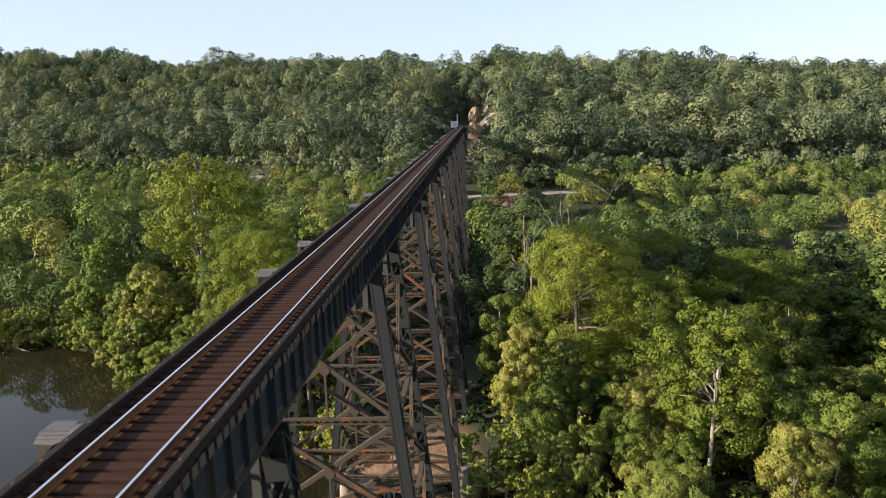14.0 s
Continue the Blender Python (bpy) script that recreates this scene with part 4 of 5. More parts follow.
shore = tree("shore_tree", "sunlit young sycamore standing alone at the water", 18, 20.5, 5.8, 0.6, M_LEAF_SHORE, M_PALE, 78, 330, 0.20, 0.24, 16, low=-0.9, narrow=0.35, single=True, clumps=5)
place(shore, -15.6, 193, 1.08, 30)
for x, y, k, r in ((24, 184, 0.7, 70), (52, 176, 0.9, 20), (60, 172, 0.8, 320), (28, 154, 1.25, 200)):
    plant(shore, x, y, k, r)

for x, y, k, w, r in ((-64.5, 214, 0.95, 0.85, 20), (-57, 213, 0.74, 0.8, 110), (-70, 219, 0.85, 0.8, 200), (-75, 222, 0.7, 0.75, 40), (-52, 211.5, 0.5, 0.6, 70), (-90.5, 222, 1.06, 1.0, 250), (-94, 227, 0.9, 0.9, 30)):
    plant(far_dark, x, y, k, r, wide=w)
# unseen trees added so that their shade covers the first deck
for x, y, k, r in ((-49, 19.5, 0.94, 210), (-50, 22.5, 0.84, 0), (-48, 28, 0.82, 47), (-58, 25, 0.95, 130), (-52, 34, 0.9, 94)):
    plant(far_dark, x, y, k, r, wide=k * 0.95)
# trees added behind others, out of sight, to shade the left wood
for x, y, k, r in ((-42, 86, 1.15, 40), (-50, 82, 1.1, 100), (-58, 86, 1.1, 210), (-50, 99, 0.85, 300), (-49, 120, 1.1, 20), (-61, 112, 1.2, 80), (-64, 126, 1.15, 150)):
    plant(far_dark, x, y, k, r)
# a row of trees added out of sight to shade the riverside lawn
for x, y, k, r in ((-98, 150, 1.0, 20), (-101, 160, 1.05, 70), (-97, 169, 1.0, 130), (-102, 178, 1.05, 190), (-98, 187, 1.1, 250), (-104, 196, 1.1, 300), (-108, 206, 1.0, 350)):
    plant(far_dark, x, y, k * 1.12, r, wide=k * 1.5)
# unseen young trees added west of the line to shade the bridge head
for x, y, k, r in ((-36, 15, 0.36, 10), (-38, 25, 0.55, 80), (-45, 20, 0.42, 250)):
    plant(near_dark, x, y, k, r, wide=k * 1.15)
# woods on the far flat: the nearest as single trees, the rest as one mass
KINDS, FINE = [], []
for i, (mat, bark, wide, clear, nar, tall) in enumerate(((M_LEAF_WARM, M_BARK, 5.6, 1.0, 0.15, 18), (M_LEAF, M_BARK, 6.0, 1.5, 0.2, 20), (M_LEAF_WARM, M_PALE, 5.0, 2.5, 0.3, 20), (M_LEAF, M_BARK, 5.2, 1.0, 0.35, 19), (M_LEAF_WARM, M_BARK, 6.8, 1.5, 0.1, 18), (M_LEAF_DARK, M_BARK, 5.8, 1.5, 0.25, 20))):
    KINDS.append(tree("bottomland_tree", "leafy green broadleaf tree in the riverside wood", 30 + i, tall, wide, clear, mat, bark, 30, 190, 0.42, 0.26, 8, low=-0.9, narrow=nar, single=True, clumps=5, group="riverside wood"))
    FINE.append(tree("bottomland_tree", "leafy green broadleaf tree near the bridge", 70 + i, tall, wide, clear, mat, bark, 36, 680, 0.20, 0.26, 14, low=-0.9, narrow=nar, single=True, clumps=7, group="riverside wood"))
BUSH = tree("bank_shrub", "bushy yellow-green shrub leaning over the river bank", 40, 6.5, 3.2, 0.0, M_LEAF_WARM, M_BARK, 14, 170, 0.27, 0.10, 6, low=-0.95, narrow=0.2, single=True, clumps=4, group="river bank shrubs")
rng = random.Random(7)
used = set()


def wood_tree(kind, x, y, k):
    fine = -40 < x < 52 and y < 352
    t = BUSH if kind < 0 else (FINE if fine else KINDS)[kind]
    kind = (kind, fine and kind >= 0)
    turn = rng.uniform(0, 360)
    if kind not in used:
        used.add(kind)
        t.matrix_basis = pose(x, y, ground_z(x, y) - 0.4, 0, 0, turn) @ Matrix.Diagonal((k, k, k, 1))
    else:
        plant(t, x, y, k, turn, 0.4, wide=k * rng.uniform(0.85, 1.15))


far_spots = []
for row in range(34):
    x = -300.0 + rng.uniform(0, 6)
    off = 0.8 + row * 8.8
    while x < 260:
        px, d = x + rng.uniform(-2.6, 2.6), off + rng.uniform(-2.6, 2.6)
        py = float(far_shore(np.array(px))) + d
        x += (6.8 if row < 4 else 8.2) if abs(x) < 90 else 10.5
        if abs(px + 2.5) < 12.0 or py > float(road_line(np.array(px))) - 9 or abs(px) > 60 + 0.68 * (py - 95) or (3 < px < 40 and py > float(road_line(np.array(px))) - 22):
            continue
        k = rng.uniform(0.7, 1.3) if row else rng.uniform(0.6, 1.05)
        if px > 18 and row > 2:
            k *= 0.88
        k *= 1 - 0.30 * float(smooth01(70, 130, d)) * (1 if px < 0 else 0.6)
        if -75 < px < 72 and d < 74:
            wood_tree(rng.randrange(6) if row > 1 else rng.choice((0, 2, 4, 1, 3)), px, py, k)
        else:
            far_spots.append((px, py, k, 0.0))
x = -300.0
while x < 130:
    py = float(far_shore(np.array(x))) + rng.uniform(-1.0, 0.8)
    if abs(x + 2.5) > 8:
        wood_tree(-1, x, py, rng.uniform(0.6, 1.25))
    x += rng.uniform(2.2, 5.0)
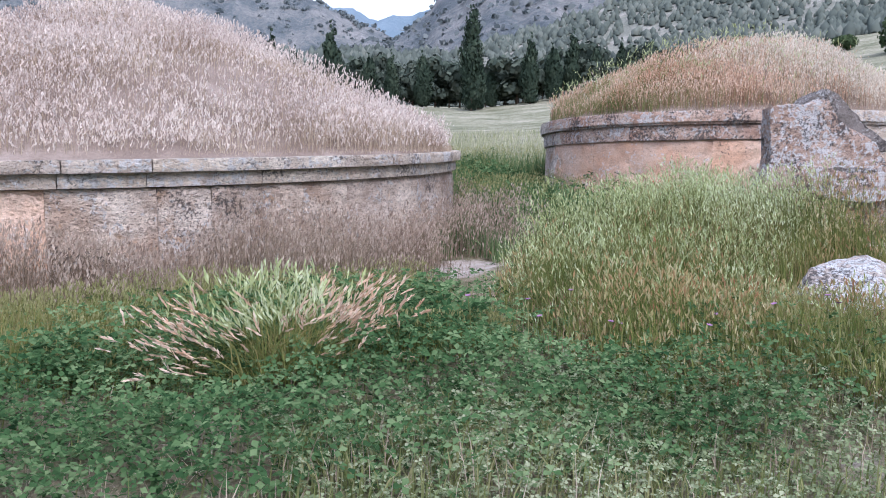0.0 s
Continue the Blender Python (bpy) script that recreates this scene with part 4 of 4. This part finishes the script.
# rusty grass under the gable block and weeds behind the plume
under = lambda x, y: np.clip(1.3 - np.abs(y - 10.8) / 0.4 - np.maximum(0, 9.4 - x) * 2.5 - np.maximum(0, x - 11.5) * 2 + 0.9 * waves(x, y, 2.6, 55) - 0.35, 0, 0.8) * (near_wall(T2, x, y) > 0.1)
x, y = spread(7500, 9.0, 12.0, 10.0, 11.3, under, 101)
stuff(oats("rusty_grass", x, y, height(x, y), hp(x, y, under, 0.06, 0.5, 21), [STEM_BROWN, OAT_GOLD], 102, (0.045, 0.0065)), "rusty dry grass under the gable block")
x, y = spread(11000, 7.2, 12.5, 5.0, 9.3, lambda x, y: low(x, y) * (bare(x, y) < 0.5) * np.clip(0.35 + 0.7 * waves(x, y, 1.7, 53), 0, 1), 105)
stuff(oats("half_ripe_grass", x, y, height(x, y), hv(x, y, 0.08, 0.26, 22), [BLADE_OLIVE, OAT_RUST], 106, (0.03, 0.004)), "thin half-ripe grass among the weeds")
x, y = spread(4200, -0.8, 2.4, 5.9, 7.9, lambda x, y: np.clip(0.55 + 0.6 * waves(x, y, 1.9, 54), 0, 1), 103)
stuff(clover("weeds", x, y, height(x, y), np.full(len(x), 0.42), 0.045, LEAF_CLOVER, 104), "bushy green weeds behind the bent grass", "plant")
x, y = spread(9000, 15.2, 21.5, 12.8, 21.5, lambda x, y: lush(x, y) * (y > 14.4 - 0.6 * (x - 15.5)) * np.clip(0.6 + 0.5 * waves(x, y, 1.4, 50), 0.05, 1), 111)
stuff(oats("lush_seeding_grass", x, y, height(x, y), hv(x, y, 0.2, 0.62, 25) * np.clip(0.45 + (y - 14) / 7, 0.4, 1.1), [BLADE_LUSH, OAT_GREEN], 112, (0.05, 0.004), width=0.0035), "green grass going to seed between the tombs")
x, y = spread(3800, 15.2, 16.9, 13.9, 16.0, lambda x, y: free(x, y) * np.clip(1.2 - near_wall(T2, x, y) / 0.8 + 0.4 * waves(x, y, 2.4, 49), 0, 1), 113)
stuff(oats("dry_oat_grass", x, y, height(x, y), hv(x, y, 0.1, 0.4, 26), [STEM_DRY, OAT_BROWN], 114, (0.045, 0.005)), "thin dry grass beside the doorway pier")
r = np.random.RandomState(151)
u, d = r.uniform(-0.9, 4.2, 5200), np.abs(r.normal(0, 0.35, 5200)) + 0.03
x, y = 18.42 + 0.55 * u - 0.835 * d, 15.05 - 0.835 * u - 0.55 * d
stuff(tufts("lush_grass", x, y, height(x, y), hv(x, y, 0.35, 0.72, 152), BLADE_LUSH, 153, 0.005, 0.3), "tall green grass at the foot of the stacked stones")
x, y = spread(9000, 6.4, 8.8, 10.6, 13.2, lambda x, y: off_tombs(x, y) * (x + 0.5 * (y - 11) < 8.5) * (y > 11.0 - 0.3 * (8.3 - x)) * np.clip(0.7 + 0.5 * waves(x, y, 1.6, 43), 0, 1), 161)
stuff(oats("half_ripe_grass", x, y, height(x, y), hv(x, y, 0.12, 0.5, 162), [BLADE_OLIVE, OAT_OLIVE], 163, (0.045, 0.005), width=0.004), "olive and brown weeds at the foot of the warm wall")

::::

Goal of the exercise
Repeat the records above exactly, from the first line through the line containing "plant(shore, x, y, k, r)", and leave out the pictures.

Exercise response
14.0 s
Continue the Blender Python (bpy) script that recreates this scene with part 4 of 5. More parts follow.
shore = tree("shore_tree", "sunlit young sycamore standing alone at the water", 18, 20.5, 5.8, 0.6, M_LEAF_SHORE, M_PALE, 78, 330, 0.20, 0.24, 16, low=-0.9, narrow=0.35, single=True, clumps=5)
place(shore, -15.6, 193, 1.08, 30)
for x, y, k, r in ((24, 184, 0.7, 70), (52, 176, 0.9, 20), (60, 172, 0.8, 320), (28, 154, 1.25, 200)):
    plant(shore, x, y, k, r)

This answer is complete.